From August 1995 through April 1996, John Brockman recorded conversations with 36 of the most important architects and developers of today's cyberspace. Those conversations have been condensed into this book, as Brockman's "digerati" discuss their work, their visions, and each other. We readers get the joy of listening to these fascinating people speak--sometimes from their well-polished soapboxes and sometimes with their guards down. Many of these people we know from their writings, but there's a fresh rhythm and excitement to their words when they come from their mouths instead of their word processors.
John Brockman is an American literary agent and author specializing in scientific literature. He established the Edge Foundation, an organization that brings together leading edge thinkers across a broad range of scientific and technical fields.
He is author and editor of several books, including: The Third Culture (1995); The Greatest Inventions of the Past 2000 Years (2000); The Next Fifty Years (2002) and The New Humanists (2003).

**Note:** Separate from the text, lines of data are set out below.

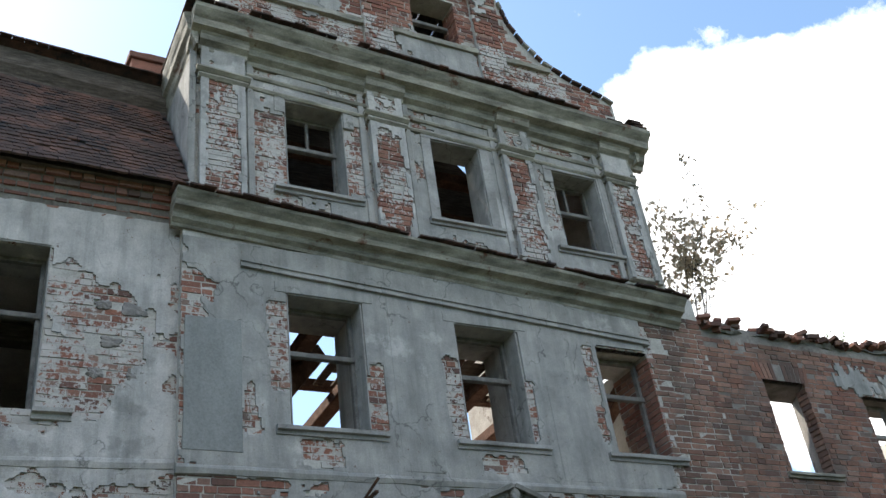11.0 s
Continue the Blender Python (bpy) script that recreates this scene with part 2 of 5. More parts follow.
def leaf_material(name, c1, c2, c3):
    m, n, l, b = material(name, 0.55)
    r = random_per_piece(m)
    l.new(ramp(m, r, [(0.0, c1), (0.5, c2), (1.0, c3)]), b.inputs["Base Color"])
    t = n.new("ShaderNodeBsdfTranslucent")
    l.new(ramp(m, r, [(0.0, c2), (1.0, c3)]), t.inputs["Color"])
    x = n.new("ShaderNodeMixShader")
    x.inputs[0].default_value = 0.6
    l.new(b.outputs[0], x.inputs[1])
    l.new(t.outputs[0], x.inputs[2])
    l.new(x.outputs[0], n["Material Output"].inputs["Surface"])
    return m


LEAF_SPRING = leaf_material("spring_leaf", (0.22, 0.30, 0.06), (0.36, 0.47, 0.11), (0.52, 0.60, 0.21))
LEAF_DARK = leaf_material("mature_leaf", (0.06, 0.115, 0.03), (0.115, 0.20, 0.05), (0.20, 0.30, 0.09))
LEAF_PALE = leaf_material("bud_leaf", (0.20, 0.23, 0.09), (0.30, 0.33, 0.14), (0.42, 0.44, 0.22))
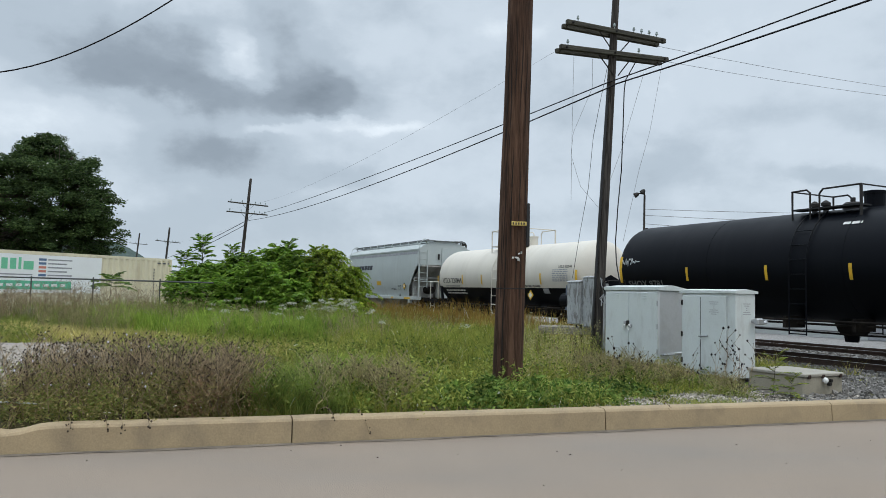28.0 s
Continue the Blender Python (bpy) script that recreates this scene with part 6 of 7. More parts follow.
def build_distance():
    # wooded ridge on the horizon
    bm = bmesh.new()
    n = 420
    rows = []
    for i in range(n + 1):
        az = radians(-75 + 150 * i / n)
        h = 34 + 12 * noise.noise((az * 4, 1.0, 0)) + 7 * noise.noise((az * 17, 2.0, 0)) + 5 * noise.noise((az * 60, 5.0, 0)) + 3 * noise.noise((az * 160, 5.0, 0))
        h += 48 * float(sstep(-0.36, -0.44, az))
        h *= 1.0 - 0.45 * float(sstep(-0.35, 0.25, az))
        r = 1500 + 150 * noise.noise((az * 3, 7.0, 0))
        rows.append([bm.verts.new((r * k * math.sin(az), r * k * math.cos(az), z)) for k, z in ((0.85, -2), (0.92, h * 0.45), (1.0, h), (1.15, h * 0.8), (1.3, -5))])
    for a, b in zip(rows[:-1], rows[1:]):
        for k in range(4):
            bm.faces.new((a[k], b[k], b[k + 1], a[k + 1]))
    bmesh.ops.recalc_face_normals(bm, faces=bm.faces[:])
    tagged(part("backdrop_hill", bm, M_HILL, None), "distant wooded ridge under the clouds", "hill", kind="structure")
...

He has the distinction of being the only person to have been profiled on Page One of the "Science Times" (1997) and the "Arts & Leisure" (1966), both supplements of The New York Times.

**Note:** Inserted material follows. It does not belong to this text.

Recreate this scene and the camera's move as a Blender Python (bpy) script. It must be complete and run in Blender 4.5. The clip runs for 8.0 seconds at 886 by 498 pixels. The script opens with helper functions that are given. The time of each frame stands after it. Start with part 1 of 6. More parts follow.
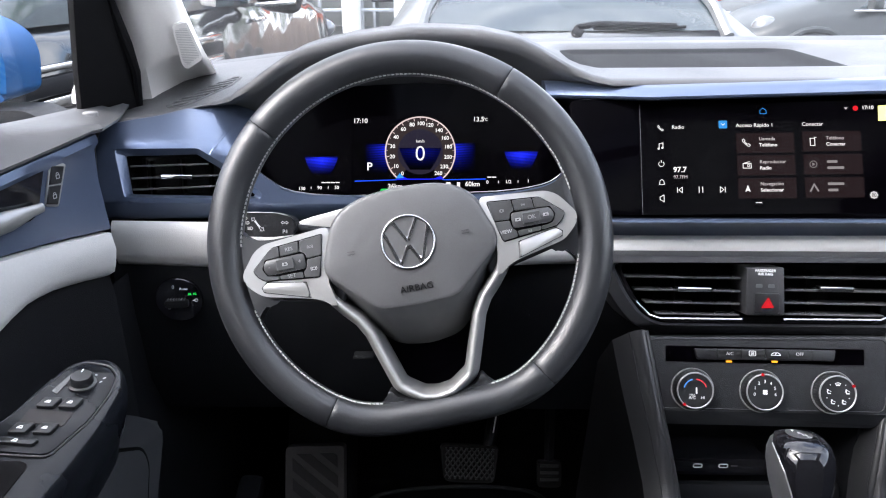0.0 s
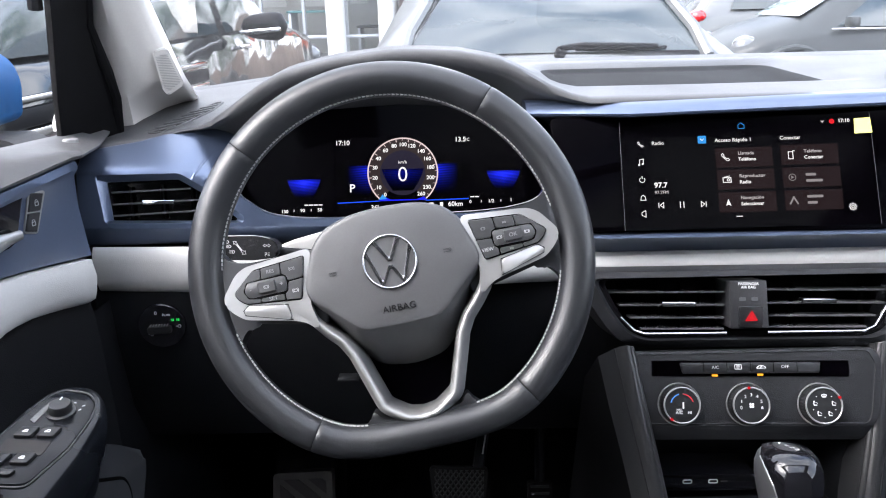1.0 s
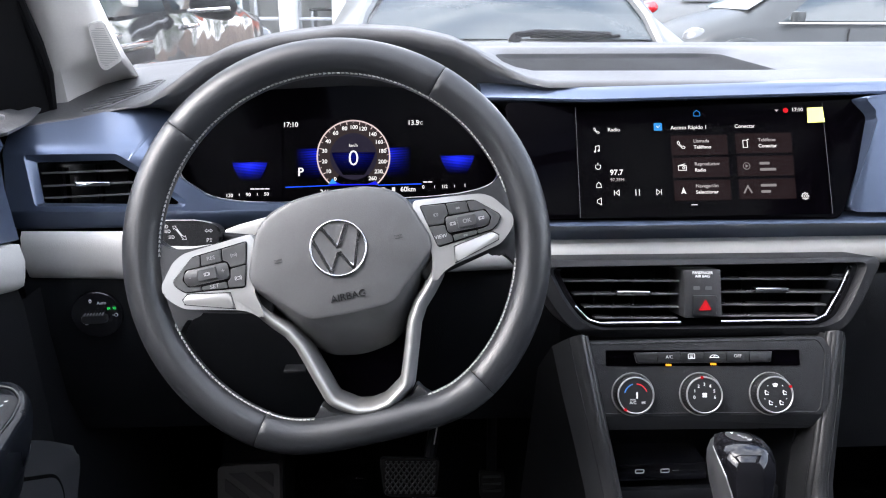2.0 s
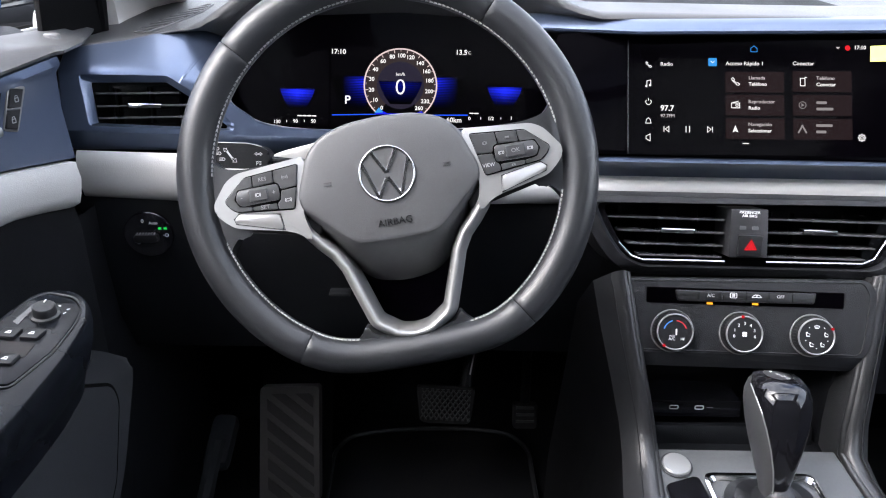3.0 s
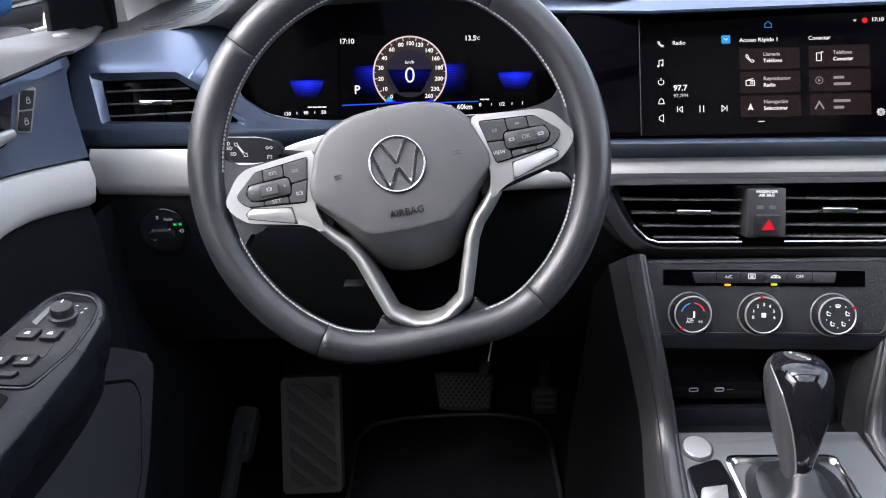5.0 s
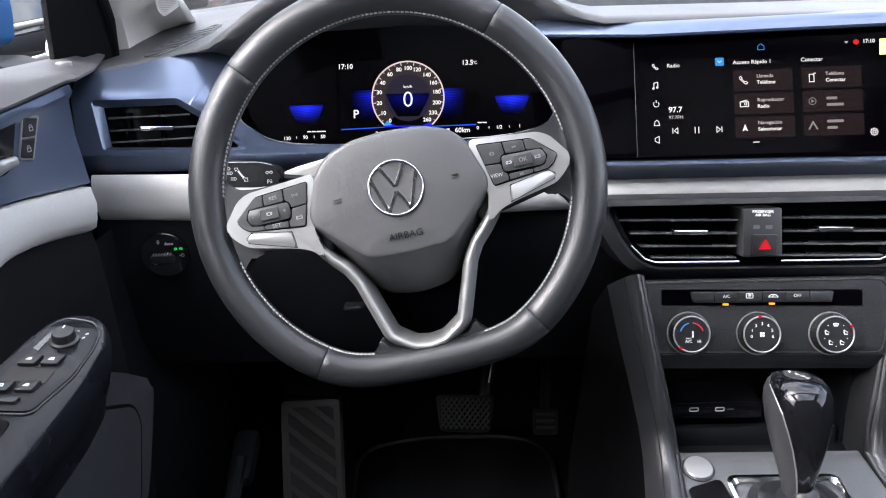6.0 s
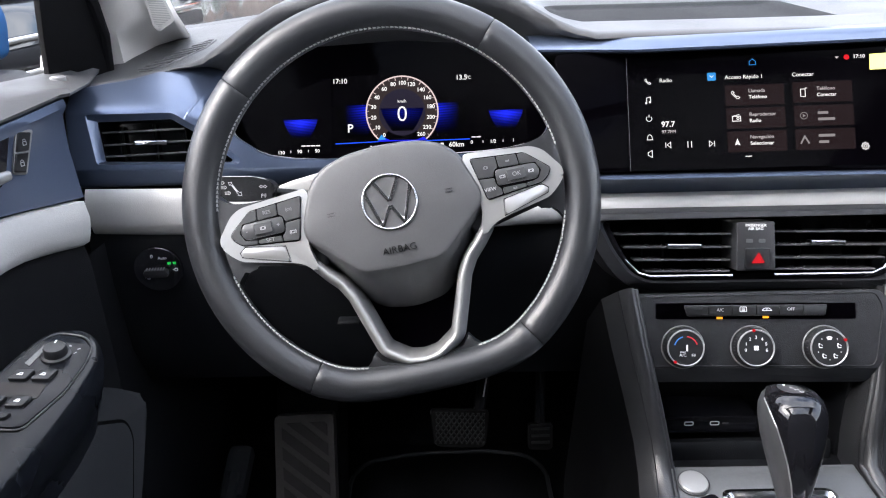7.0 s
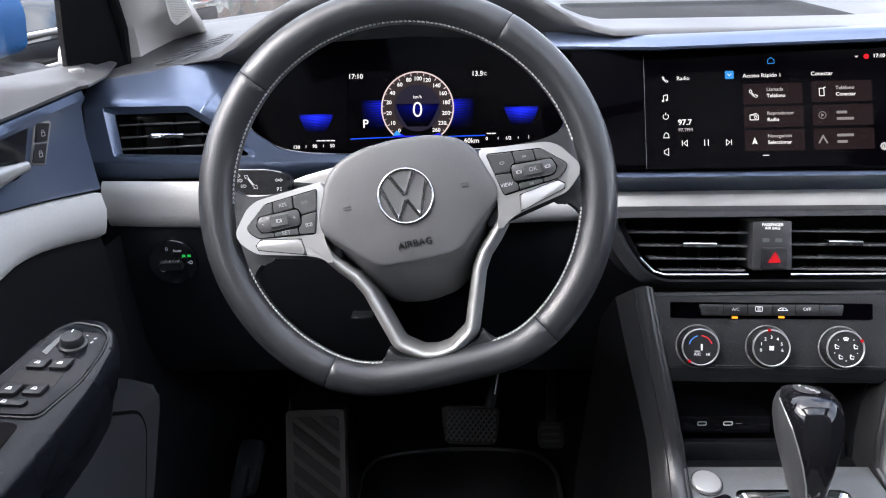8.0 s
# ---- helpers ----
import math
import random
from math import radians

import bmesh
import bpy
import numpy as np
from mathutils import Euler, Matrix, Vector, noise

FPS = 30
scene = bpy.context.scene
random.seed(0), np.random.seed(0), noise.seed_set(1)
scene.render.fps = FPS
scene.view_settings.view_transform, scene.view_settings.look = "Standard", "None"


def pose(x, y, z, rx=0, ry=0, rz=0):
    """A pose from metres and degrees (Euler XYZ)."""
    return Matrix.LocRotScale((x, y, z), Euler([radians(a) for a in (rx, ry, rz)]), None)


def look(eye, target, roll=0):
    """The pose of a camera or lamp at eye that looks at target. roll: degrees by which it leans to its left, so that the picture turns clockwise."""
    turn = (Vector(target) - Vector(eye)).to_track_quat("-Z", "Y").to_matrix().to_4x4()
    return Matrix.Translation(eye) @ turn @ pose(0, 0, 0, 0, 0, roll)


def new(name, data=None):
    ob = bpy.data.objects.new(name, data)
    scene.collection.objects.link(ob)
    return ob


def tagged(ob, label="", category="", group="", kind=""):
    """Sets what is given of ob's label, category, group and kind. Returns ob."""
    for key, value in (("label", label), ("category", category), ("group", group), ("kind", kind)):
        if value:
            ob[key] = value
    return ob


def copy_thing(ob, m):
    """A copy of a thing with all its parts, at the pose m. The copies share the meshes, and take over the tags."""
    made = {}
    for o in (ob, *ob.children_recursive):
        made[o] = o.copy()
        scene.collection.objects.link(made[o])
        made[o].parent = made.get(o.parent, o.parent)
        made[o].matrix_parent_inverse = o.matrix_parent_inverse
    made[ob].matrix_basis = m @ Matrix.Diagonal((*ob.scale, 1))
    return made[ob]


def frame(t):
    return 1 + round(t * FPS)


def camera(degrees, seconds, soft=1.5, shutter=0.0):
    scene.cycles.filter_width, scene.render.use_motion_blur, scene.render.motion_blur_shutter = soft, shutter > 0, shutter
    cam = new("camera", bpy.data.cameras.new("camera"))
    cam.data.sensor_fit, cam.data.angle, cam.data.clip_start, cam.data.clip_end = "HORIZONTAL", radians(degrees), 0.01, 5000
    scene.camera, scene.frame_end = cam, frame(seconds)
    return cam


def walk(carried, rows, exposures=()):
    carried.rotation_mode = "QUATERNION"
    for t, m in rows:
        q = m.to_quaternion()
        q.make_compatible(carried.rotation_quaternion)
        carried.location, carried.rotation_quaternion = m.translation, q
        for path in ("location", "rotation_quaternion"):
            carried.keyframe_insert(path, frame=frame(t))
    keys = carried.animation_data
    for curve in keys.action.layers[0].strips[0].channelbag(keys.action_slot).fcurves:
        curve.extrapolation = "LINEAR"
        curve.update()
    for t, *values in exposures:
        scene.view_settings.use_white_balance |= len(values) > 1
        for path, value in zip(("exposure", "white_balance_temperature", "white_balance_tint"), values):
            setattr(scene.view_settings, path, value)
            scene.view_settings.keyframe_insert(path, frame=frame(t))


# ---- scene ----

# ---- camera ----
cam = camera(61.3, 8.0, soft=1.1)
PATH = [
    (0, (0.021, 0.018, 1.25), (-0.022, 1.898, 0.569), -0.3),
    (0.5, (0.021, 0.02, 1.248), (-0.012, 1.903, 0.574), -0.4),
    (1, (0.028, 0.018, 1.246), (0.013, 1.918, 0.623), -1.2),
    (1.2, (0.03, 0.024, 1.245), (0.068, 1.939, 0.669), -1.4),
    (2.3, (0.029, 0.043, 1.233), (0.141, 1.911, 0.528), 0.5),
    (2.5, (0.025, 0.037, 1.23), (0.114, 1.895, 0.495), 1.0),
    (3, (0.019, 0.033, 1.229), (0.037, 1.864, 0.424), 1.3),
    (3.5, (0.019, 0.034, 1.229), (-0.004, 1.847, 0.383), 0.3),
    (4, (0.022, 0.034, 1.231), (-0.009, 1.842, 0.375), -0.4),
    (5.5, (0.024, 0.038, 1.232), (-0.008, 1.862, 0.411), -1.1),
    (6, (0.025, 0.033, 1.235), (-0.005, 1.869, 0.444), -1.4),
    (6.5, (0.029, 0.034, 1.238), (0.01, 1.88, 0.469), -1.5),
    (7, (0.026, 0.033, 1.235), (0.01, 1.884, 0.478), -1.3),
    (7.5, (0.027, 0.034, 1.233), (0.008, 1.887, 0.482), -1.1),
    (8, (0.021, 0.032, 1.231), (-0.021, 1.883, 0.473), -0.9),
]
walk(cam, [(t, look(eye, target, roll)) for t, eye, target, roll in PATH], [(0.0, 2.82, 6300, 13), (8.0, 2.82, 6350, 13)])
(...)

I occasionally enjoy dipping into something that one way or another found its way onto my tech shelves some years ago – even if for nothing meatier than the context. This, however, was utterly pointless, then or at any other time: a list of famous tech people I know, how I know them, a few pages of smoothed over interview, a few soundbites of what others on the list think of this person... next. The few stars are for what little original thought managed to filter through both the hubris and the most annoying t-ligatured typeface ever.